Third, the United Nations Office on Drugs and Crime (UNODC) have enumerated the following unintended consequences of drug policies similar to those employed by the Duterte administration:

  • Black market: the creation of a lucrative and violent criminal black market for drugs of macroeconomic proportions.
  • Policy displacement from health to law enforcement, drawing public resources and political attention away from public health considerations towards law enforcement and security.
  • Geographical displacement as crackdowns on drug productionand trade push them, and with them, crime, violence, and destabilization, to new geographic areas.
  • Substance displacement: the unwitting creation of incentives for users to switch from heavily policed drugs to a drug with similar effects with less stringent controls, creating new patterns of drug use and markets.

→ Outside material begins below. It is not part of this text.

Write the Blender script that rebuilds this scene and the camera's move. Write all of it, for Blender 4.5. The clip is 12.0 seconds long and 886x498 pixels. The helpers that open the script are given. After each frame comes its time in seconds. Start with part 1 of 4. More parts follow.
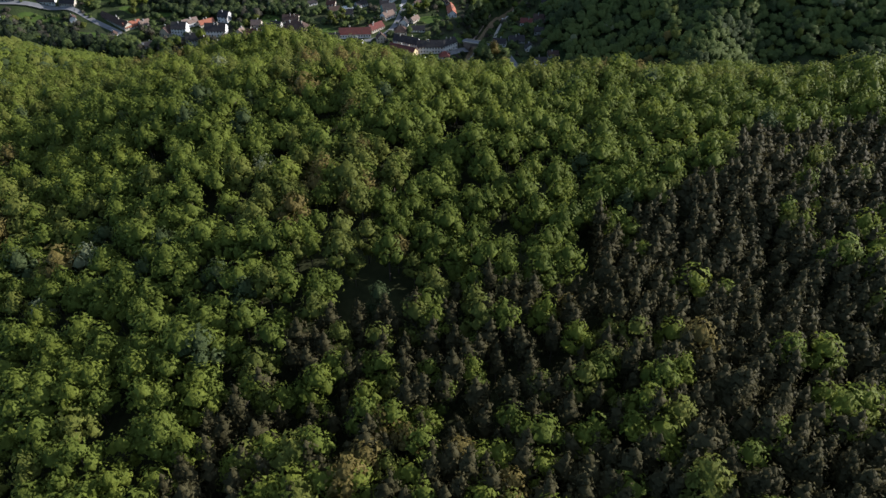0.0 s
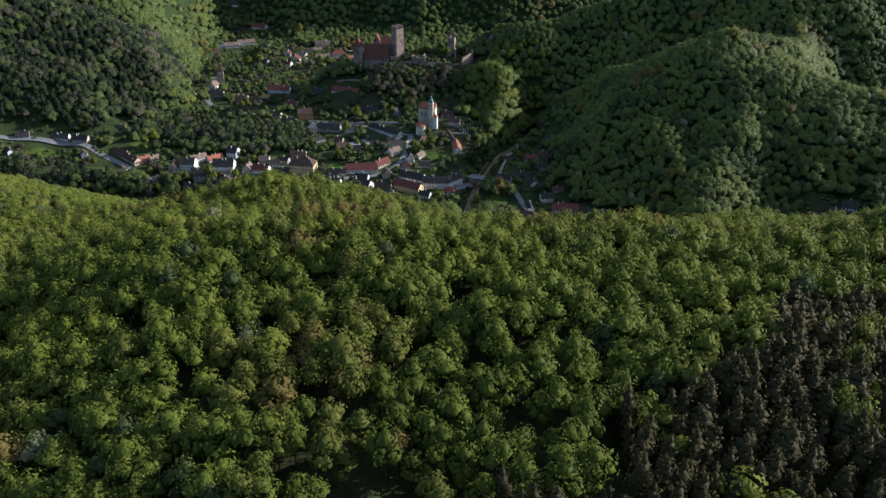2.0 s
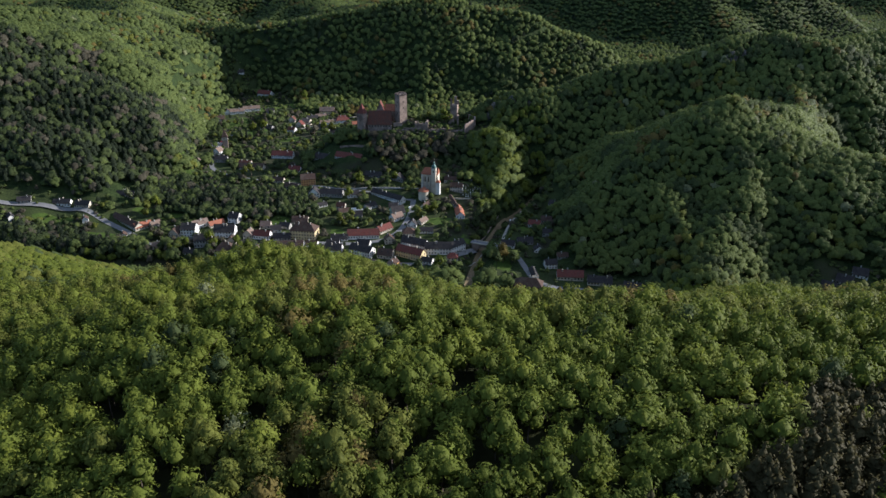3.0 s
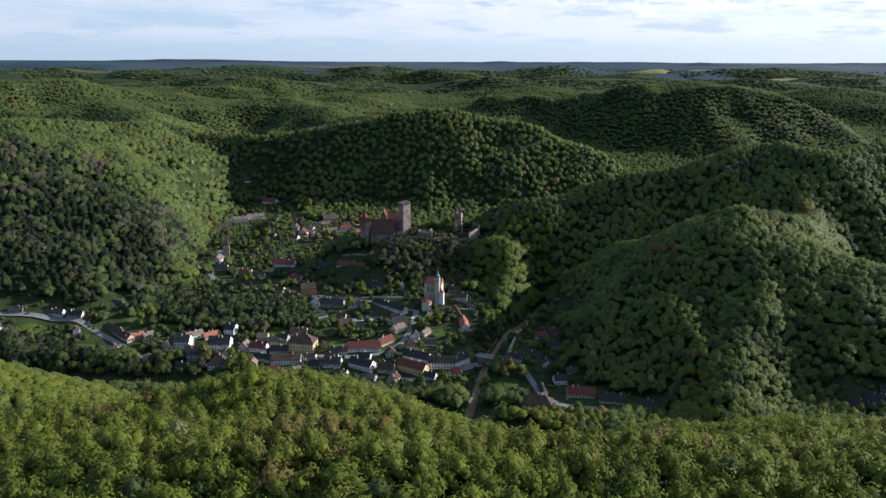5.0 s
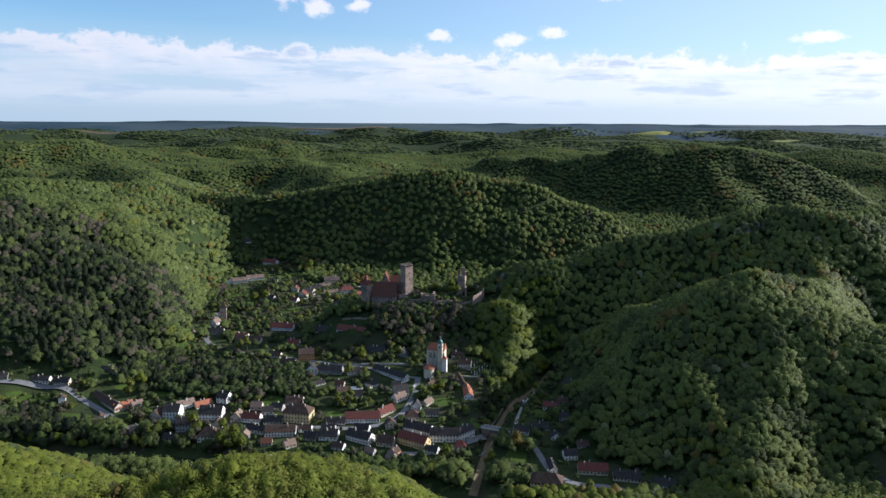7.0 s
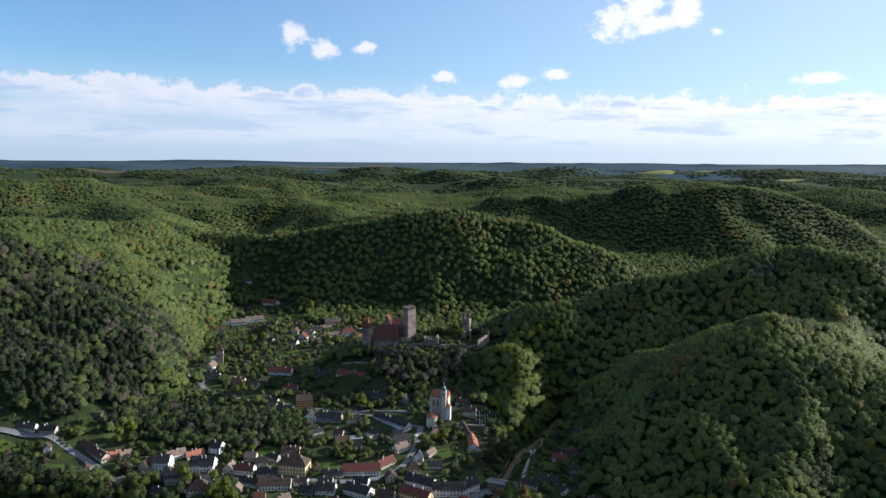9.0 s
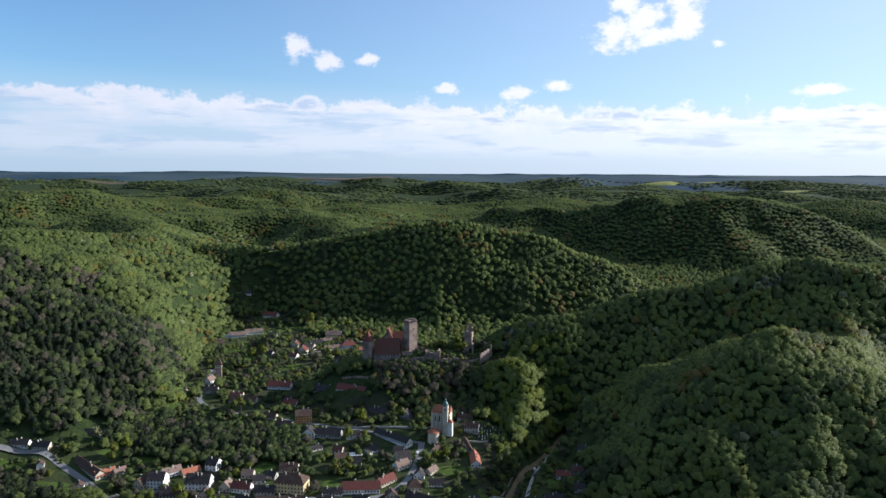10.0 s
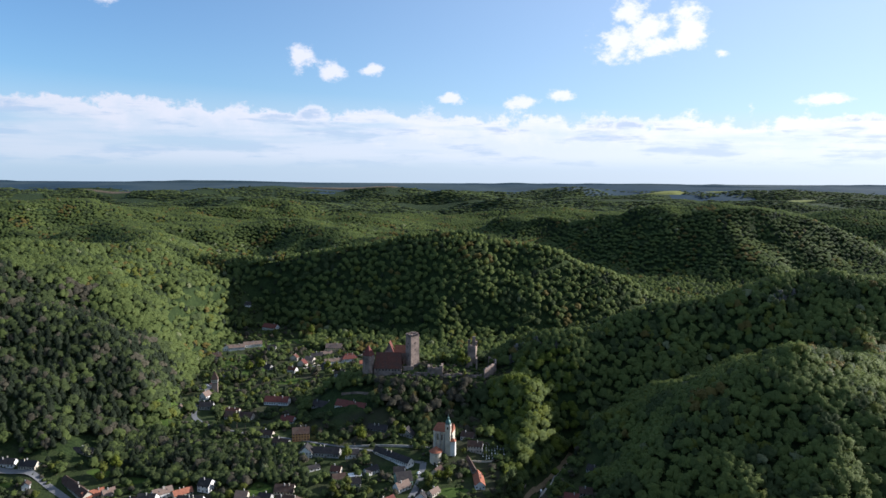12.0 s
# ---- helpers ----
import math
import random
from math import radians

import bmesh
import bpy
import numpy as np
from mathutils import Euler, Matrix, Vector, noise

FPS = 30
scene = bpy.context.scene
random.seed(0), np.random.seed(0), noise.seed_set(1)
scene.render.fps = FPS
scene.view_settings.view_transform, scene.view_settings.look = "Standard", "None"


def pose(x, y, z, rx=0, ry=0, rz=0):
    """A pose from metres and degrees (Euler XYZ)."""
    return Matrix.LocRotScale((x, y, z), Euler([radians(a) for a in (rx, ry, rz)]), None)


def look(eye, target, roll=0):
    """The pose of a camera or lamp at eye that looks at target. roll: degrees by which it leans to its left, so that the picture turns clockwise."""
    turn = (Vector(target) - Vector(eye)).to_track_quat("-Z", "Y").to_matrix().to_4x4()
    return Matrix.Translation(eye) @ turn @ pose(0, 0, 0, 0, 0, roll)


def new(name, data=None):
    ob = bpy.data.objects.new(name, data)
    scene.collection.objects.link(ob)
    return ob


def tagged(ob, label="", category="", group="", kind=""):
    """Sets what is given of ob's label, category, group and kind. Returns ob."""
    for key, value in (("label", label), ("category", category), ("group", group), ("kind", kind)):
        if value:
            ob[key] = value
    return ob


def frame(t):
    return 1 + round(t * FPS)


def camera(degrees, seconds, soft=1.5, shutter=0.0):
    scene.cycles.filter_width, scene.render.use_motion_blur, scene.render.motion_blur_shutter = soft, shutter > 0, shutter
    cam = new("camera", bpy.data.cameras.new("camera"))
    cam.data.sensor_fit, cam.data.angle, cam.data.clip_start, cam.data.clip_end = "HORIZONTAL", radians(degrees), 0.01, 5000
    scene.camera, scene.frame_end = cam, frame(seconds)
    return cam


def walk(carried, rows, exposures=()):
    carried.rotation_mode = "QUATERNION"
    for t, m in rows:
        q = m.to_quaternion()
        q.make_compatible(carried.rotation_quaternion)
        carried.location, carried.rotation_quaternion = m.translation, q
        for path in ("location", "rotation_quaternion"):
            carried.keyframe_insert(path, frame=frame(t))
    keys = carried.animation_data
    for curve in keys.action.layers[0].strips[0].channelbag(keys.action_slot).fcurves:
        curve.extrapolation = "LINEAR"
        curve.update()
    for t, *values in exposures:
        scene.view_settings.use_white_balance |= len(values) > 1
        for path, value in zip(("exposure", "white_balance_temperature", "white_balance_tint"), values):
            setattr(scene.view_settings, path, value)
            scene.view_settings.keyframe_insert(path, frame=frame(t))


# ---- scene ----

  • Criminalization and marginalization of people who use drugs, often amplified through the use of the criminal justice system to address drug use and minor possession. Drug-related incarceration rates are, in many countries, highest amongst young, poor, marginalized populations, often having lifelong –or even, in some cases, multi-generational – consequences on human and social development.
The last one in the above list maybe the easiest to realize. We must simply ask ourselves the following questions: Who are being killed on the streets without trial? Who are being incarcerated? The war on drugs is oftentimes a war only against the poor, only against the oppressed, only against the defenseless.